The effectiveness of intervention depends on coordination and persistence. Japan’s record shows both successes and limits: mid-1990s and 2011 episodes demonstrate intervention can be effective when global liquidity and partner coordination align, but unilateral attempts in thin markets may only produce temporary repricing. Countervailing forces—such as divergent monetary policy and structural current-account deficits—reduce the likelihood of durable yen strength without policy adjustments. The risk to investors is therefore a regime shift in realized volatility rather than a deterministic reversal to a stronger-yen equilibrium.
Operationally, the market should price two core risks: (1) an increase in short-term realized volatility driven by official statements and episodic operations, and (2) a potential structural reassessment of long-duration yen exposures if policy coordination tightens. Hedging costs for institutional players may rise; options-implied volatilities for USD/JPY have historically widened around intervention episodes, raising the cost of vanilla protection. Active hedging frameworks and dynamic rebalancing policies better position portfolios to navigate these dual risks.
Fazen Capital Perspective
Fazen Capital’s view diverges from consensus that intervention will automatically restore a pre-2024 yen equilibrium. We assess the current interplay of macro drivers—namely, Japan’s monetary policy stance, real yield differentials, and a structurally higher share of dollar-denominated energy imports—creates a persistent bias toward yen weakness unless policy settings change materially. That means any intervention is more likely to be tactical and temporary rather than a long-term policy pivot. Institutional investors should interpret intervention risk as an elevated probability of episodic volatility, not a durable regime change in fundamentals.

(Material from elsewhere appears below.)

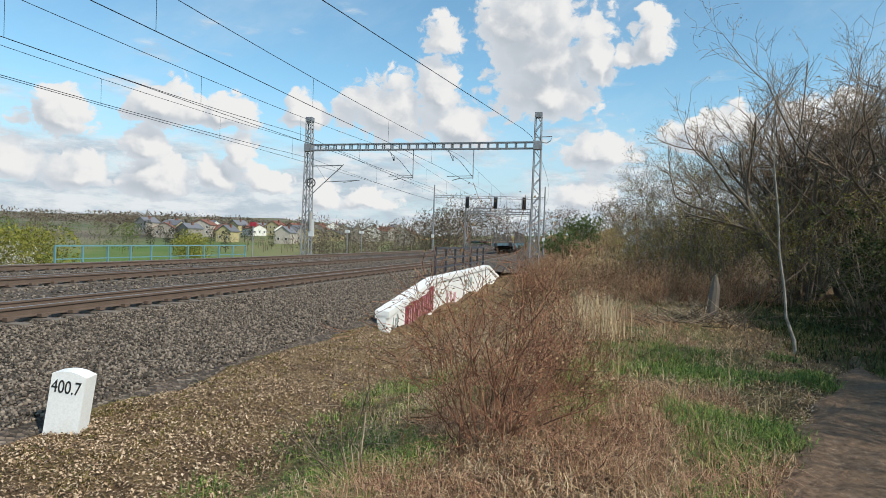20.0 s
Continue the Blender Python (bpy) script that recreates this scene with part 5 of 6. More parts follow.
# ---- distant village ----
def house(w, d, h, rise, wall, roof, label, m, chimney=True):
    t = thing("house", label, "house", m, group="village houses")
    part("wall", Mesh().prism([(-w / 2, -3), (w / 2, -3), (w / 2, h), (0, h + rise), (-w / 2, h)], "y", -d / 2, d / 2), wall, t)
    for s in (1, -1):
        part("roof", Mesh().add([(s * (w / 2 + 0.4), -d / 2 - 0.4, h - 0.25), (0, -d / 2 - 0.4, h + rise + 0.12), (0, d / 2 + 0.4, h + rise + 0.12), (s * (w / 2 + 0.4), d / 2 + 0.4, h - 0.25), (s * (w / 2 + 0.4), -d / 2 - 0.4, h), (0, -d / 2 - 0.4, h + rise + 0.4), (0, d / 2 + 0.4, h + rise + 0.4), (s * (w / 2 + 0.4), d / 2 + 0.4, h)], [(0, 1, 2, 3), (7, 6, 5, 4), (0, 4, 5, 1), (1, 5, 6, 2), (2, 6, 7, 3), (3, 7, 4, 0)]), roof, t)
    if chimney:
        part("chimney", Mesh().box(w * 0.15, w * 0.15 + 0.7, -0.4, 0.4, h, h + rise + 1.0), M["roof_red"], t)
    for i in range(max(2, int(w / 2.6))):
        x = -w / 2 + (i + 0.5) * w / max(2, int(w / 2.6))
        for z in ((1.0, 3.8) if h > 5 else (1.0,)):
            win = part("window", Mesh().box(x - 0.55, x + 0.55, -d / 2 - 0.05, -d / 2 + 0.02, z, z + 1.3), M["cream"], t)
            part("pane", Mesh().box(x - 0.45, x + 0.45, -d / 2 - 0.07, -d / 2 - 0.04, z + 0.1, z + 1.2), M["glass"], win)
    return t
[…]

From a positioning angle, we advocate a framework focused on liquidity and optionality rather than a directional bet on a sustained yen recovery. Specifically, strategies that reduce convexity risk from FX moves, increase optionality via staggered hedging maturities, and stress-test balance sheets for translation shocks are prudent. Historical intervention episodes show that coordinated messages between the MOF and BOJ can deliver quick reprices; however, absent synchronized monetary tightening, those reprices often fade. Therefore, Fazen Capital favors contingency planning—predefined triggers for hedging and liquidity buffers—over speculative accumulation of yen exposure.
Finally, cross-asset impacts should guide portfolio construction. A weaker yen tends to compress real yields domestically and can spill over into global safe-haven flows; thus, correlations between JGBs, USD assets and risk assets could reconfigure in the short run. Active managers should therefore incorporate scenario-based allocations that reflect both a short-term volatility spike from intervention and a medium-term continuation of policy divergence.
Outlook
Near term, expect headline risk to dominate: any further official language from the MOF or BOJ will likely elicit outsized moves in USD/JPY, with intraday ranges elevated relative to typical sessions. If intervention occurs, market reaction should be monitored for durability—realized volatility, option skews and cross-currency basis moves will reveal whether the action is a transitory liquidity event or the start of a more sustained adjustment. Institutions should track incoming BOJ communications and domestic macro data—particularly import prices and trade balances—as those metrics will shape the policy calculus in the coming months.
Medium term, absent substantive BOJ tightening or a marked improvement in Japan’s current-account position, the structural drivers of yen weakness remain in place. That suggests a path where episodic interventions act as shock absorbers rather than regime changers. Investors should therefore maintain disciplined hedging protocols, focus on liquidity management and avoid over-leveraging yen exposures in carry or basis trades that can be disrupted by official action. Our recommended scenarios include a high-volatility, short-duration intervention case and a steady drift case in which volatility normalizes but the yen remains weaker year-over-year.
Bottom Line
The March 30, 2026 episode—where USD/JPY traded near 156.35 before retracing (Bloomberg, Mar 30, 2026)—reintroduced intervention risk into mainstream FX discussions, but fundamentals point to episodic interventions rather than a decisive regime change. Institutional investors should prioritize liquidity, optionality and scenario planning over directional yen bets.
Disclaimer: This article is for informational purposes only and does not constitute investment advice.